Instructions to follow
Quote all of the data that follows exactly as written, skipping the images.

Recorded data
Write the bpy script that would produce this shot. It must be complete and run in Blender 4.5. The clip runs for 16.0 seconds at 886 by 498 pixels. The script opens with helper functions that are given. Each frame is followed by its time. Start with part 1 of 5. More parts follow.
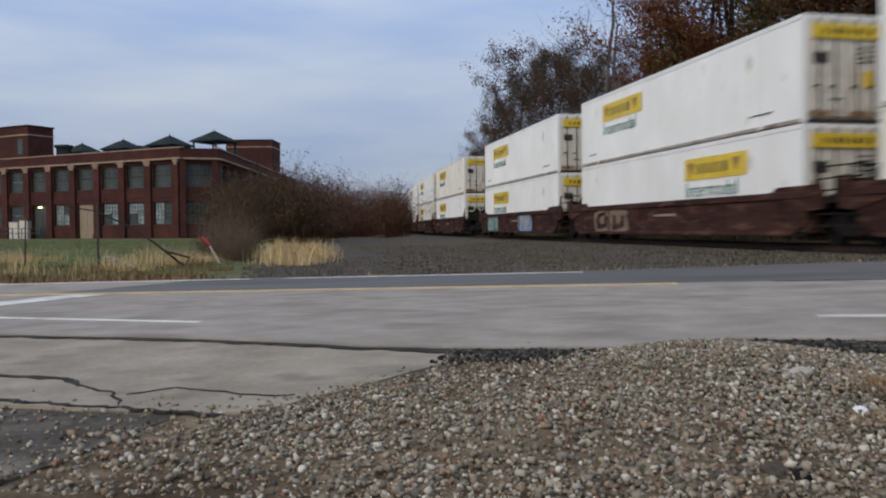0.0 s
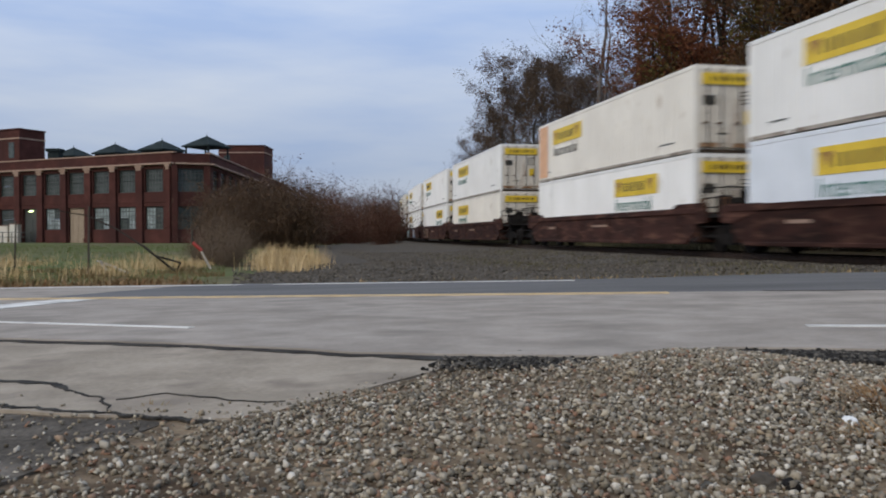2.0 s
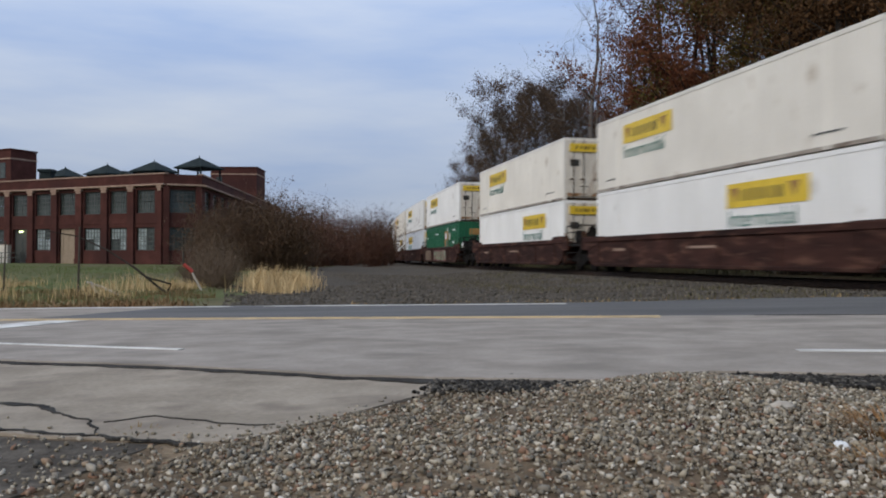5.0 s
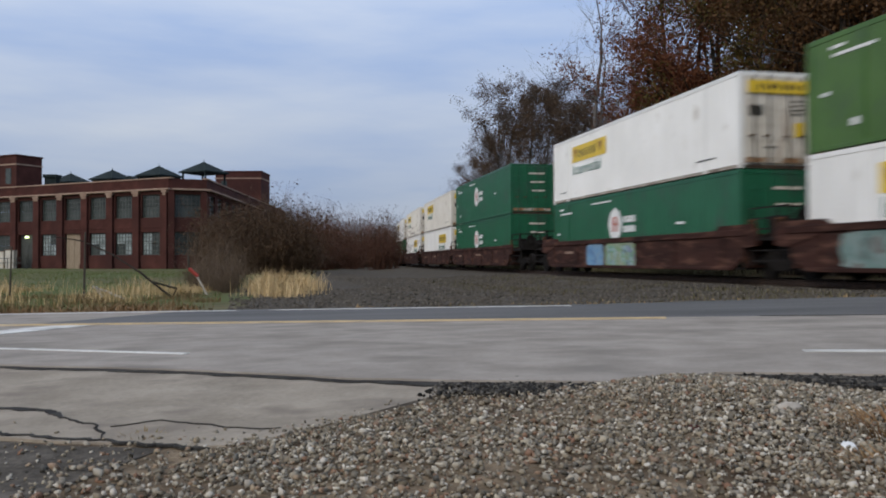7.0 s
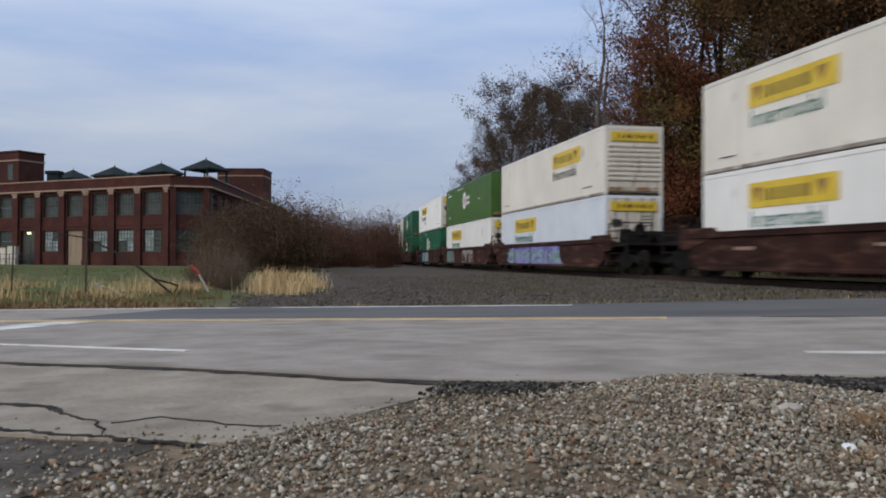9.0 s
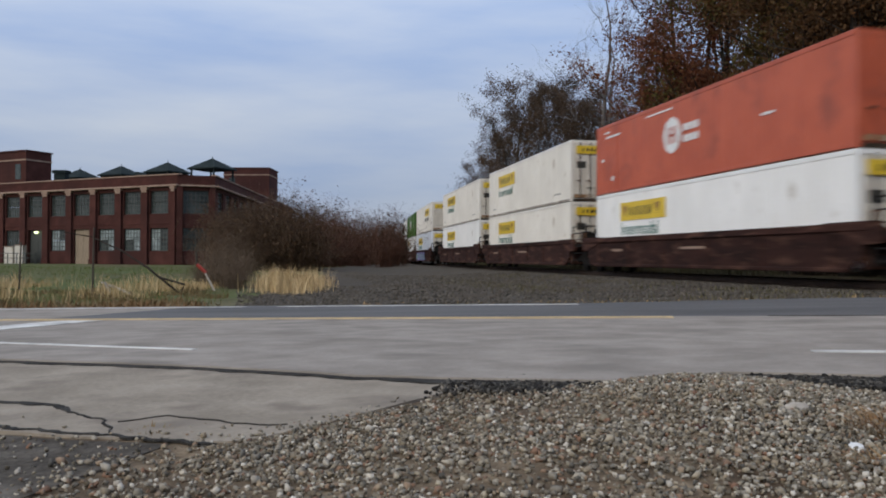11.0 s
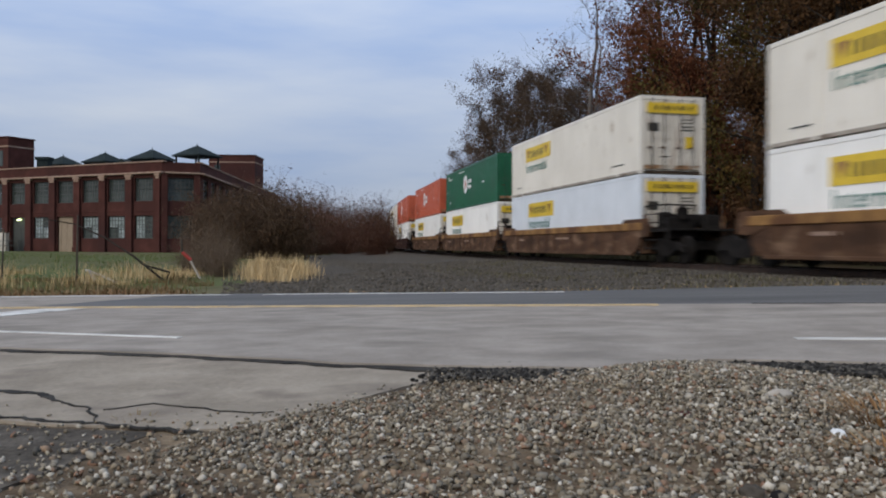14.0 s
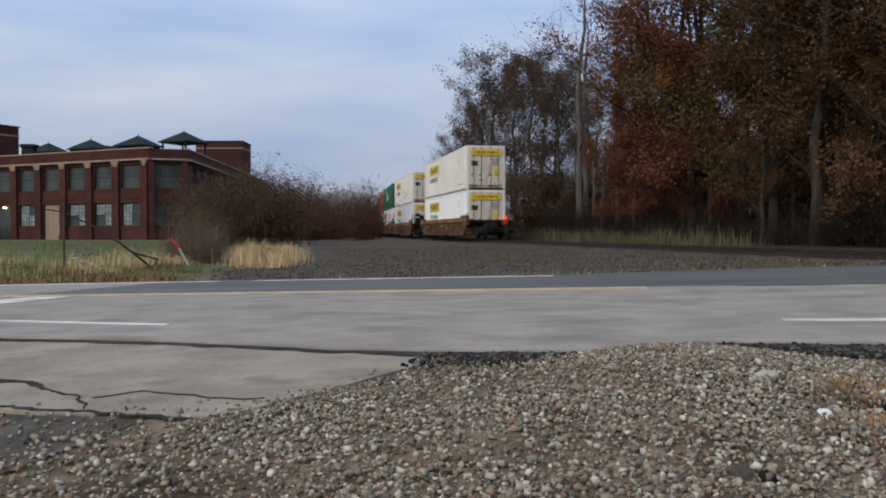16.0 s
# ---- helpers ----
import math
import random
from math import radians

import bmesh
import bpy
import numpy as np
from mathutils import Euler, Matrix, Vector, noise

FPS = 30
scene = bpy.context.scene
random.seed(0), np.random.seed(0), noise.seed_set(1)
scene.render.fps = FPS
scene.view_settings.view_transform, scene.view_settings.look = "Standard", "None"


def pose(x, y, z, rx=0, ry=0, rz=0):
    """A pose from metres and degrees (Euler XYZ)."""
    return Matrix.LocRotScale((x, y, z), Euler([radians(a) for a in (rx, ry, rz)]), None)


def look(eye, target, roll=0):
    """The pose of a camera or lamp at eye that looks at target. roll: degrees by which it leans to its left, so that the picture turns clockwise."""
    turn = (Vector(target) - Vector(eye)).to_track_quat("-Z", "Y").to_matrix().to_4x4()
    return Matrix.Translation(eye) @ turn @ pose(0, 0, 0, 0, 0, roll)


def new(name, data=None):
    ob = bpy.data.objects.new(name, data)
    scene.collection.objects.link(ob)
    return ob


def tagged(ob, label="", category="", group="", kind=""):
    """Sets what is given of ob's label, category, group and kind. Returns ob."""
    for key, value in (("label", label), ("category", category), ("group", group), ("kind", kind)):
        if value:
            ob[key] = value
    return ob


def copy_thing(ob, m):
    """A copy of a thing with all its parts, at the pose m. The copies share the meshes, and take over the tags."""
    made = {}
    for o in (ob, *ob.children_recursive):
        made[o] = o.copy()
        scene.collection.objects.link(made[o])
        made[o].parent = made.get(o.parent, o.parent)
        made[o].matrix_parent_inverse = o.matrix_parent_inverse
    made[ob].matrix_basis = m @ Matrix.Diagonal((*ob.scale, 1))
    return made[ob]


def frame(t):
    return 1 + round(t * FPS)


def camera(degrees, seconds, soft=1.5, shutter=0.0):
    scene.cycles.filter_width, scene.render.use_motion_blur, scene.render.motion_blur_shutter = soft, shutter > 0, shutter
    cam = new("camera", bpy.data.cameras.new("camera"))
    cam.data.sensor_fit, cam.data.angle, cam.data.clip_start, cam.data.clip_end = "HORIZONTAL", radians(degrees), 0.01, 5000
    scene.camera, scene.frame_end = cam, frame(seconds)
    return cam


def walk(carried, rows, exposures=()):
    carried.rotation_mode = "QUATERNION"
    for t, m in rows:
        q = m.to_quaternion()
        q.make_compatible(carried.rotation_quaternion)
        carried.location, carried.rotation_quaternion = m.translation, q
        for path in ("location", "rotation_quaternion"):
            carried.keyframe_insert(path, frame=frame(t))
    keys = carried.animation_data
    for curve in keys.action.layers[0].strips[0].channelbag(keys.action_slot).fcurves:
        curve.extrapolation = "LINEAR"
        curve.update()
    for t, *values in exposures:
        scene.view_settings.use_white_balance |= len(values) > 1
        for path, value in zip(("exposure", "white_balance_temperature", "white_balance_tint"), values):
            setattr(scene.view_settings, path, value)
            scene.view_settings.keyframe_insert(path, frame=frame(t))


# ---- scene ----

Reply to the exercise
Write the bpy script that would produce this shot. It must be complete and run in Blender 4.5. The clip runs for 16.0 seconds at 886 by 498 pixels. The script opens with helper functions that are given. Each frame is followed by its time. Start with part 1 of 5. More parts follow.
0.0 s
2.0 s
5.0 s
7.0 s
9.0 s
11.0 s
14.0 s
16.0 s
# ---- helpers ----
import math
import random
from math import radians

import bmesh
import bpy
import numpy as np
from mathutils import Euler, Matrix, Vector, noise

FPS = 30
scene = bpy.context.scene
random.seed(0), np.random.seed(0), noise.seed_set(1)
scene.render.fps = FPS
scene.view_settings.view_transform, scene.view_settings.look = "Standard", "None"


def pose(x, y, z, rx=0, ry=0, rz=0):
    """A pose from metres and degrees (Euler XYZ)."""
    return Matrix.LocRotScale((x, y, z), Euler([radians(a) for a in (rx, ry, rz)]), None)


def look(eye, target, roll=0):
    """The pose of a camera or lamp at eye that looks at target. roll: degrees by which it leans to its left, so that the picture turns clockwise."""
    turn = (Vector(target) - Vector(eye)).to_track_quat("-Z", "Y").to_matrix().to_4x4()
    return Matrix.Translation(eye) @ turn @ pose(0, 0, 0, 0, 0, roll)


def new(name, data=None):
    ob = bpy.data.objects.new(name, data)
    scene.collection.objects.link(ob)
    return ob


def tagged(ob, label="", category="", group="", kind=""):
    """Sets what is given of ob's label, category, group and kind. Returns ob."""
    for key, value in (("label", label), ("category", category), ("group", group), ("kind", kind)):
        if value:
            ob[key] = value
    return ob


def copy_thing(ob, m):
    """A copy of a thing with all its parts, at the pose m. The copies share the meshes, and take over the tags."""
    made = {}
    for o in (ob, *ob.children_recursive):
        made[o] = o.copy()
        scene.collection.objects.link(made[o])
        made[o].parent = made.get(o.parent, o.parent)
        made[o].matrix_parent_inverse = o.matrix_parent_inverse
    made[ob].matrix_basis = m @ Matrix.Diagonal((*ob.scale, 1))
    return made[ob]


def frame(t):
    return 1 + round(t * FPS)


def camera(degrees, seconds, soft=1.5, shutter=0.0):
    scene.cycles.filter_width, scene.render.use_motion_blur, scene.render.motion_blur_shutter = soft, shutter > 0, shutter
    cam = new("camera", bpy.data.cameras.new("camera"))
    cam.data.sensor_fit, cam.data.angle, cam.data.clip_start, cam.data.clip_end = "HORIZONTAL", radians(degrees), 0.01, 5000
    scene.camera, scene.frame_end = cam, frame(seconds)
    return cam


def walk(carried, rows, exposures=()):
    carried.rotation_mode = "QUATERNION"
    for t, m in rows:
        q = m.to_quaternion()
        q.make_compatible(carried.rotation_quaternion)
        carried.location, carried.rotation_quaternion = m.translation, q
        for path in ("location", "rotation_quaternion"):
            carried.keyframe_insert(path, frame=frame(t))
    keys = carried.animation_data
    for curve in keys.action.layers[0].strips[0].channelbag(keys.action_slot).fcurves:
        curve.extrapolation = "LINEAR"
        curve.update()
    for t, *values in exposures:
        scene.view_settings.use_white_balance |= len(values) > 1
        for path, value in zip(("exposure", "white_balance_temperature", "white_balance_tint"), values):
            setattr(scene.view_settings, path, value)
            scene.view_settings.keyframe_insert(path, frame=frame(t))


# ---- scene ----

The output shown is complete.